2. Bonus: use Typora and other markdown tools to write notes

I Really, Really, Really, Really recommend you guys to use Typora a lovely, simple, easy-to-use, cross-platform markdown editor to write notes in your daily life.

I used to use stackedit.io, as well, a WISIWIG markdown editor like Typora. However, it could not provide basic file management usage like in Typora:

You can see the leftmost navigator with Files and Outline for the file management of current chosen directory and outline of your current markdown file. All my love about Typora comes from Jiaming Song who is the author of the theme of my blog and a young researcher.
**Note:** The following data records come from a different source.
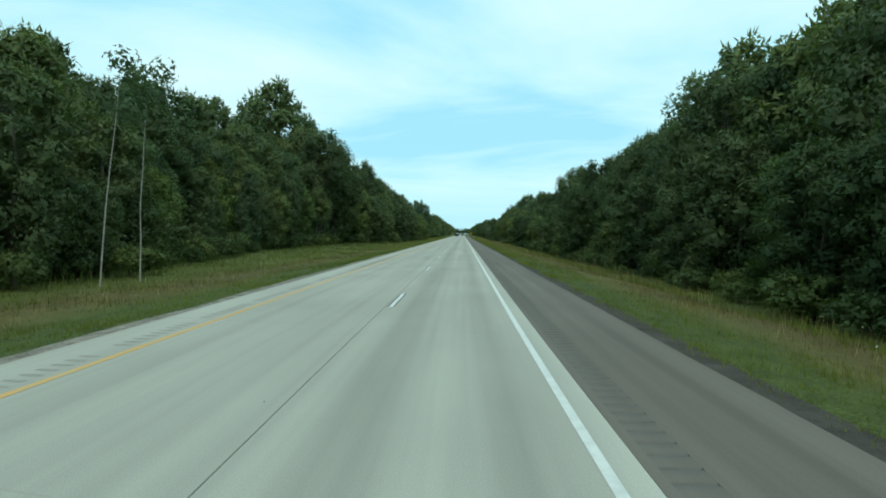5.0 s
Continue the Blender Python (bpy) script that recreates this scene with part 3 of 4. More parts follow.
def crown_mesh(name, kind, h, leaves, size, mat, rng, sparse=0.0):
    c, r = crown_points(kind, h, rng)
    w = r ** 2
    idx = rng.choice(len(c), leaves, p=w / w.sum())
    d = rng.normal(size=(leaves, 3))
    d[:, 2] += 0.25
    out = c[idx] - np.array([0, 0, 0.5 * h])
    out[:, 2] *= 0.35
    out /= np.linalg.norm(out, axis=1, keepdims=True) + 1e-9
    d = d / np.linalg.norm(d, axis=1, keepdims=True) + 0.45 * out
    d /= np.linalg.norm(d, axis=1, keepdims=True)
    rad = r[idx] * rng.uniform(0.62, 1.12 + sparse, leaves)
    p = c[idx] + d * rad[:, None] * np.array([1.10, 1.10, 0.92])
    p[:, 2] = np.maximum(p[:, 2], 0.03 * h)
    nrm = d + rng.normal(0, 0.42, (leaves, 3)) + np.array([0, 0, 0.35])
    ln = size * rng.uniform(0.7, 1.45, leaves)
    soft = soft_normals(d, out, rng)
    lv, lf = leaf_quads(p, nrm, ln, ln * rng.uniform(0.5, 0.75, leaves), rng, soft)
    co = c - np.array([0, 0, 0.5 * h])
    co /= np.linalg.norm(co, axis=1, keepdims=True) + 1e-9
    cv, cf, cn = inner_leaves(c, r, 20 if kind == "cottonwood" else 40 if kind in ("aspen", "poplar") else 60, 0.52, rng)
    sv, sf, sn = sprigs(c, r, co, size, leaves // 9, rng)
    v, f = join([(lv, lf), (cv, cf), (sv, sf)])
    return mesh_from(name, v, f, [mat], smooth=True, normals=np.concatenate([np.repeat(soft, 3, 0), cn, sn])), c


def make_tree(name, kind, h, leaves, size, leaf, bark, base_r, rng, limbs=9, top=0.9, sparse=0.0):
    """A tree as trunk and crown, standing at the origin, to be copied."""
    thing = empty(name)
    me, c = crown_mesh(name + "_crown", kind, h, leaves, size, leaf, rng, sparse)
    pick = rng.choice(len(c), min(limbs, len(c)), replace=False)
    tr = wood_mesh(name + "_trunk", h, rng.normal(0, 0.02 * h, 2), c[pick], base_r, bark, rng, 7 if limbs > 3 else 5, top=top)
    part("trunk", tr, None, thing)
    part("crown", me, None, thing)
    return thing


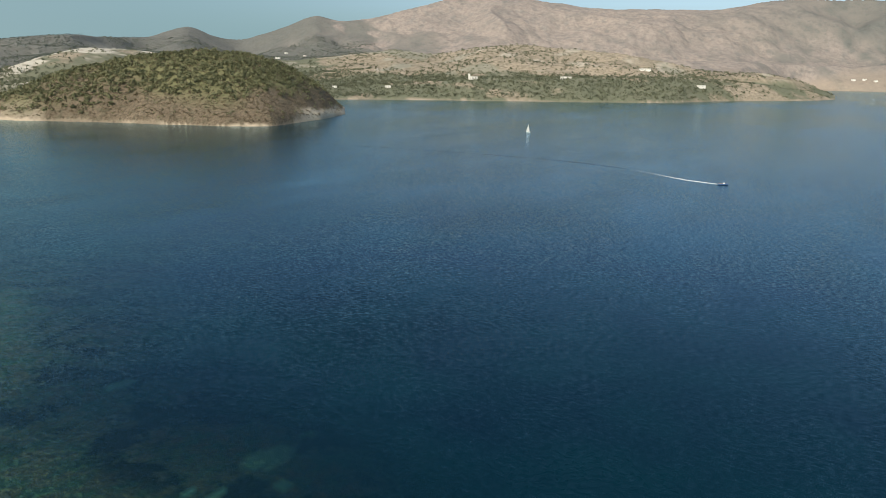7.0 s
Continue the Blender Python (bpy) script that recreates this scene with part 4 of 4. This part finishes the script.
def ledge(x, y, turn, length, width, height, seed, label):
    """A bare rock ridge breaking the surface, with several worn humps."""
    u, v = np.meshgrid(np.linspace(-1.1, 1.1, 64), np.linspace(-1.1, 1.1, 28), indexing="ij")
    r2 = u**2 + v**2 + 0.25 * fbm(u * 10, v * 6, 4, 3, seed)
    hump = 0.75 + 0.9 * fbm(u * length, v * width, length * 0.2, 4, seed + 1) - 0.25 * np.abs(fbm(u * length, v * width, 2.5, 3, seed + 2))
    z = height * np.clip(1 - r2, -0.6, 1) ** 1.0 * np.maximum(hump, 0.15) - 0.3
    px, py = u * length / 2, v * width / 2
    i = np.arange(u.size).reshape(u.shape)
    quads = np.stack([i[:-1, :-1], i[1:, :-1], i[1:, 1:], i[:-1, 1:]], -1).reshape(-1, 4)
    ob = mesh_object("rock_ledge", np.stack([px.ravel(), py.ravel(), z.ravel()], 1), quads, M_ROCK)
    ob.matrix_basis = pose(x, y, 0, 0, 0, turn)
    return tagged(ob, label, "rock", "rocks in the bay")


ledge(-198.5, -535.5, 142, 25, 9, 3.2, 3, "long pale bare rock ledge standing in the bay")
ledge(-182.5, -549, 120, 7, 5, 2.6, 8, "small pale rock beside a ledge in the bay")
ledge(-262, -880, 150, 16, 8, 2.6, 5, "low distant rock in the strait")

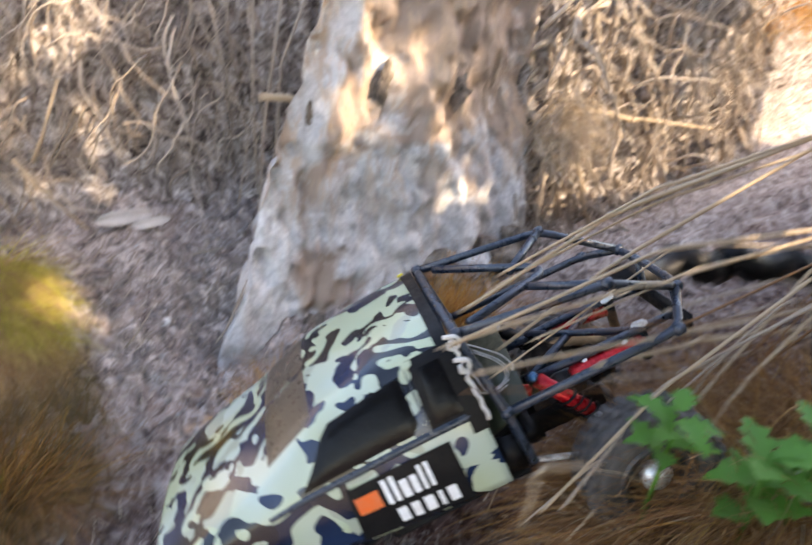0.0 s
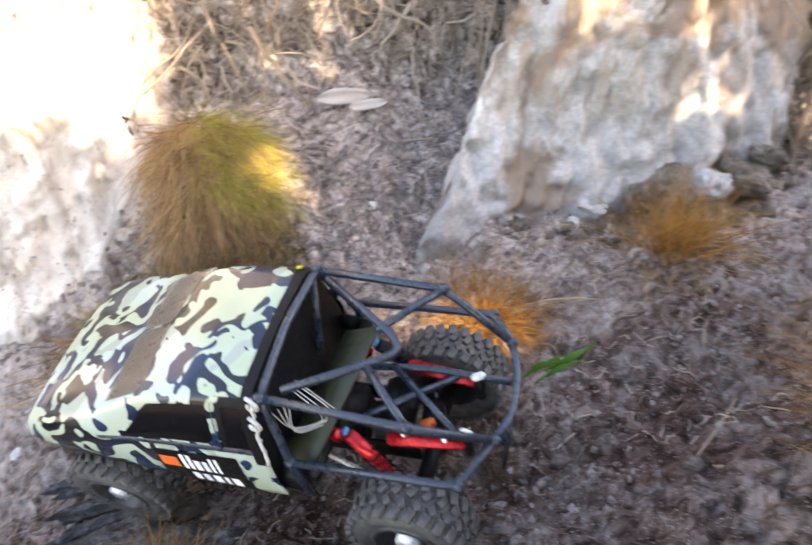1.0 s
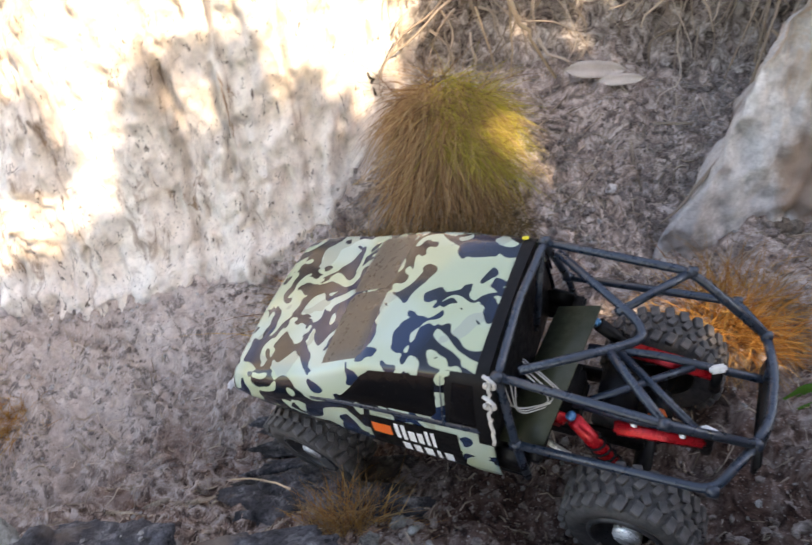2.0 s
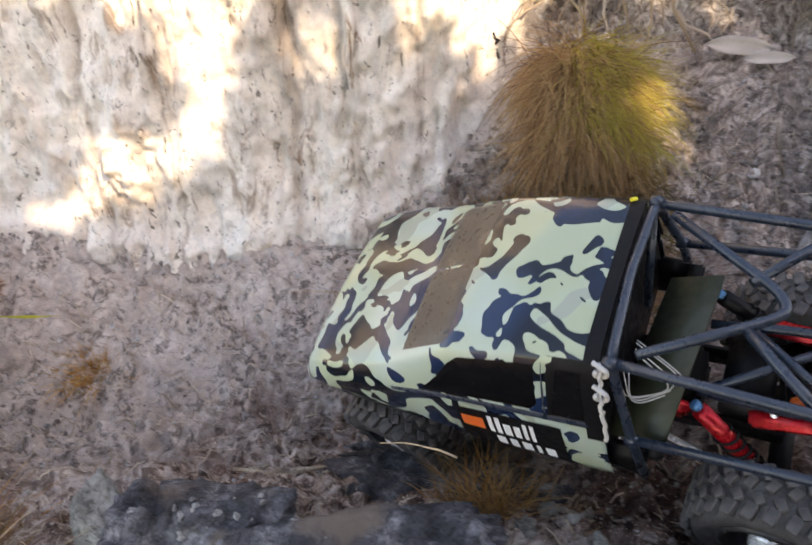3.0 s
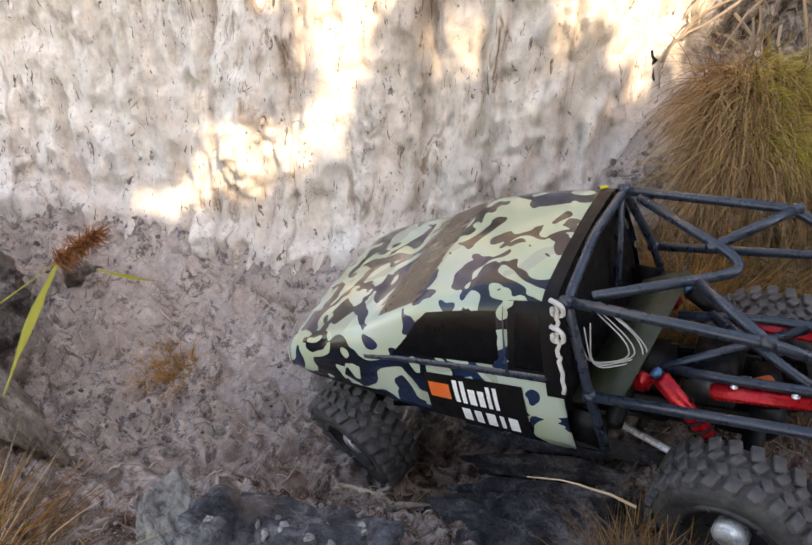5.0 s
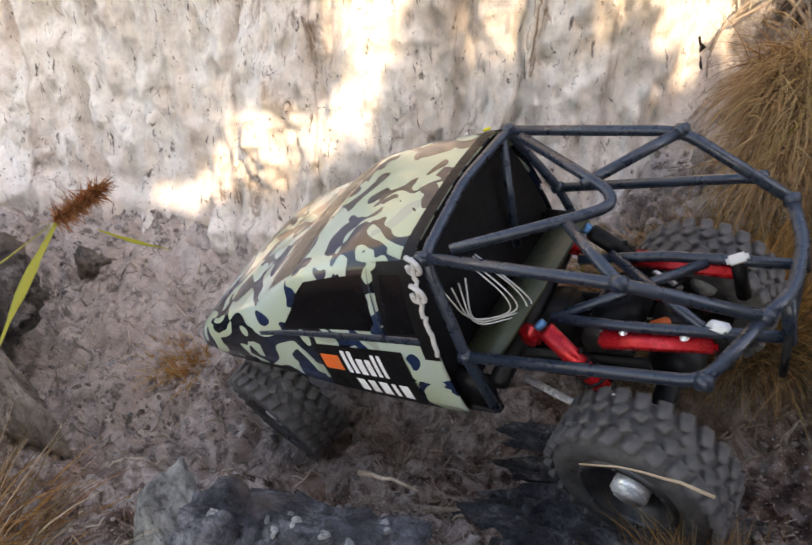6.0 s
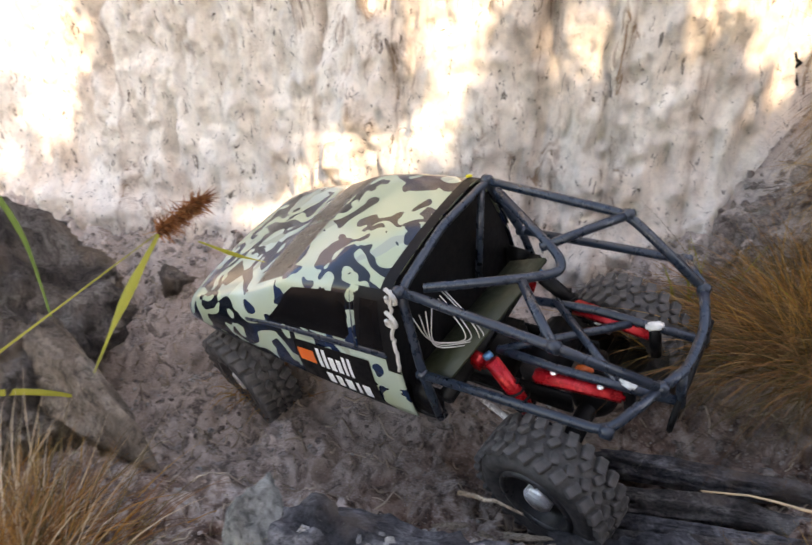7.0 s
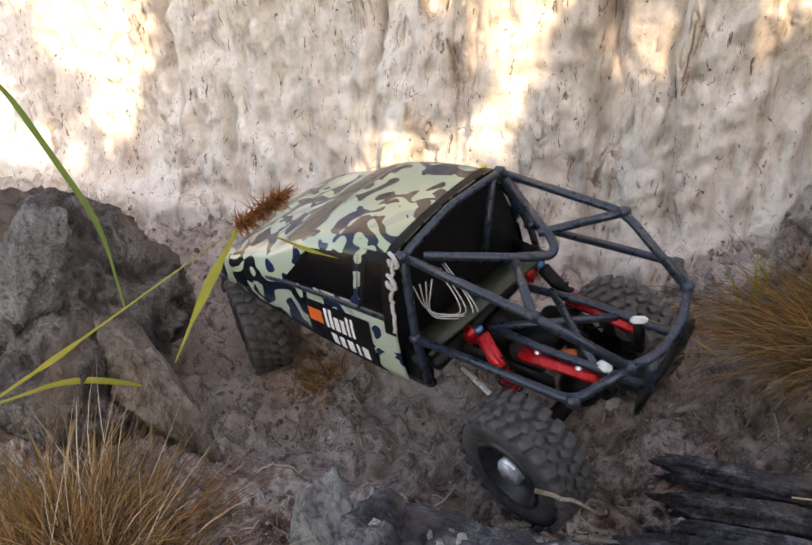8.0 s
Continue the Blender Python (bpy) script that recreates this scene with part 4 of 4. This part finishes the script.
def build_body(car):
    bm = bmesh.new()
    xs = np.concatenate([np.linspace(-0.276, -0.245, 10)[:-1], np.linspace(-0.245, 0.008, 44)])
    ss = np.linspace(0, 3, 34)
    rows = []
    for x in xs:
        half = [body_point(float(x), float(s)) for s in ss]
        rows.append([bm.verts.new(p) for p in half + [flip_y(p) for p in half[-2::-1]]])
    for a, b in zip(rows, rows[1:]):
        for j in range(len(a) - 1):
            bm.faces.new((a[j], b[j], b[j + 1], a[j + 1]))
    bm.faces.new(rows[0])
    body = part("body", bm, CAMO, car, "glossy green and black camouflage shell")
    sol = body.modifiers.new("thickness", "SOLIDIFY")
    sol.thickness, sol.offset = 0.0015, -1
    back = bmesh.new()
    half = [body_point(0.007, float(s)) for s in ss[1:-1]]
    ring = [p + Vector((-0.002, 0.002, -0.002)) for p in half] + [flip_y(p) + Vector((-0.002, -0.002, -0.002)) for p in half[::-1]]
    back.faces.new([back.verts.new(p) for p in ring])
    part("rear_panel", back, BLACK, car, "black back panel of the cab", flat=True)
    for side in (1, -1):
        part("side_window", shell_patch(-0.137, -0.036, 1.02, 1.86, 14, 6, 0.0012, 0.035, side=side, rim=0.0014), GLASS, body, "black side window")
        part("quarter_panel", shell_patch(-0.030, 0.0085, 0.98, 1.98, 8, 8, 0.0008, 0.003, side=side, rim=0.0008), BLACK, body, "black rear quarter of the cab")
        part("rear_window", shell_patch(-0.026, -0.003, 1.05, 1.82, 6, 6, 0.0022, 0.006, side=side, rim=0.0010), GLASS, body, "black rear side window")
        part("door_line", shell_patch(-0.0325, -0.0300, 0.95, 1.9, 1, 8, 0.0016, 0.002, side=side), CAGE, body)
        part("side_moulding", shell_patch(-0.165, 0.004, 0.90, 1.0, 20, 2, 0.0022, side=side, rim=0.002), CAGE, body, "black moulding below the windows")
        part("emblem", shell_patch(-0.104, -0.085, 0.42, 0.66, 4, 3, 0.0012, side=side), ORANGE, body, "orange emblem")
        part("letter_backing", shell_patch(-0.110, -0.022, 0.03, 0.80, 14, 8, 0.0007, 0.004, side=side), BLACK, body, "black panel behind the lettering")
        bars = bmesh.new()
        x = -0.081
        for w, h0, h1 in ((0.0040, 0.40, 0.74), (0.0040, 0.40, 0.74), (0.0062, 0.40, 0.64), (0.0050, 0.40, 0.64), (0.0032, 0.40, 0.72), (0.0032, 0.40, 0.72)):
            shell_patch(x, x + w, h0, h1, 1, 3, 0.0012, side=side, bm=bars)
            x += w + 0.0024
        part("upper_lettering", bars, DECAL, body, "white bars of lettering")
        bars = bmesh.new()
        x = -0.078
        for w in (0.0075, 0.0065, 0.0075, 0.0035, 0.0075):
            shell_patch(x, x + w, 0.10, 0.31, 1, 3, 0.0012, side=side, bm=bars)
            x += w + 0.0036
        part("lower_lettering", bars, DECAL, body, "white bars of lettering")
        part("headlight", shell_patch(-0.2755, -0.266, 0.15, 1.5, 4, 5, 0.0012, side=side), WHITE, body, "white front corner")
        part("wheel_arch", shell_patch(-0.245, -0.150, 0.0, 0.16, 12, 2, 0.0010, side=side, rim=0.001), BLACK, body)
    part("windscreen", shell_patch(-0.154, -0.108, 2.03, 3.0, 8, 10, 0.0012, both=True, rim=0.0014), SCREEN, body, "dusty brown windscreen")
    part("rear_trim", shell_patch(-0.003, 0.0095, 0.75, 3.0, 3, 20, 0.0012, 0.003, both=True), BLACK, body, "glossy black rear edge of the cab")
    part("roof_mark", slab((0.006, 0.004, 0.002), (0.000, 0.069, 0.2085), (-18, 0, 20), 0.0006), YELLOW, body, "small yellow mark")
    part("bumper", tube(rounded([(-0.235, -0.070, 0.074), (-0.262, -0.05, 0.070), (-0.262, 0.05, 0.070), (-0.235, 0.070, 0.074)], 0.03), 0.004, 8), BLACK, car)


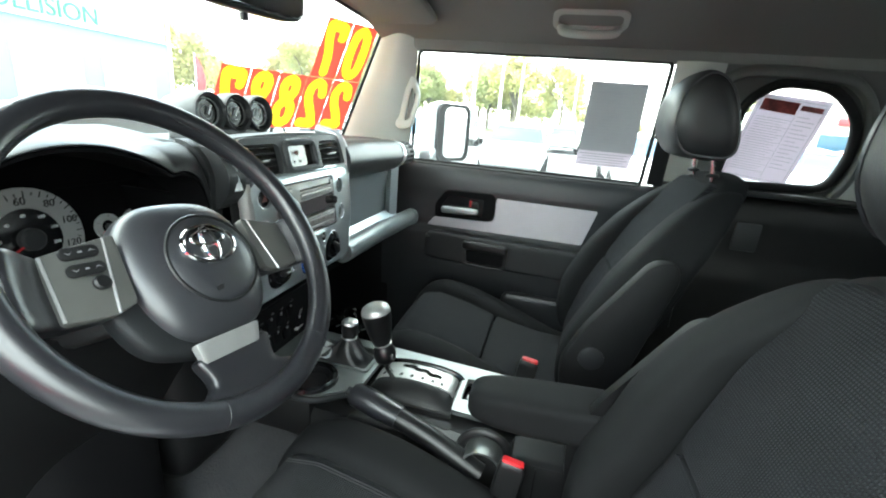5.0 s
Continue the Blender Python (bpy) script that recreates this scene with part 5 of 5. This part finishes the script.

Don’t feel pain to write in markdown, with which the grammar is as natural as you take notes on your notebook with a pen/pencil. I mostly use the following marks.

  • Different level of title or section title. # is the 1st level, ## is the second, ### the third, #### the fourth etc.
  • Comments or notes between-lines. Use > to mark the beginning of that line.
  • Code snippets. Code snippets. Use double “" for in-line codes and use double "``” for cross-line codes.
  • URLs. Use [content](url) to show the effect like content.
  • Math formula. This is my favorite, just type Latex grammar between dollars $$ \sum_x x^2 $$ which will show \(\sum_x x^2\). Beautiful hah!

I simple guide to markdown is given here as a Hello! file.

However, if you want to use Google Drive or other cloud drive to hold your .md files. You can use stackedit.io which is much lightweight and has natural interface with many mainstream cloud drives.

When you get familiar with the markdown and the editor as well as the Latex grammar for typing math. You can start to write diary or blogs as well as take notes online. Together with git and github you can as well manage your notes and blogs easily and geekly! Hope you enjoy blogging and taking notes.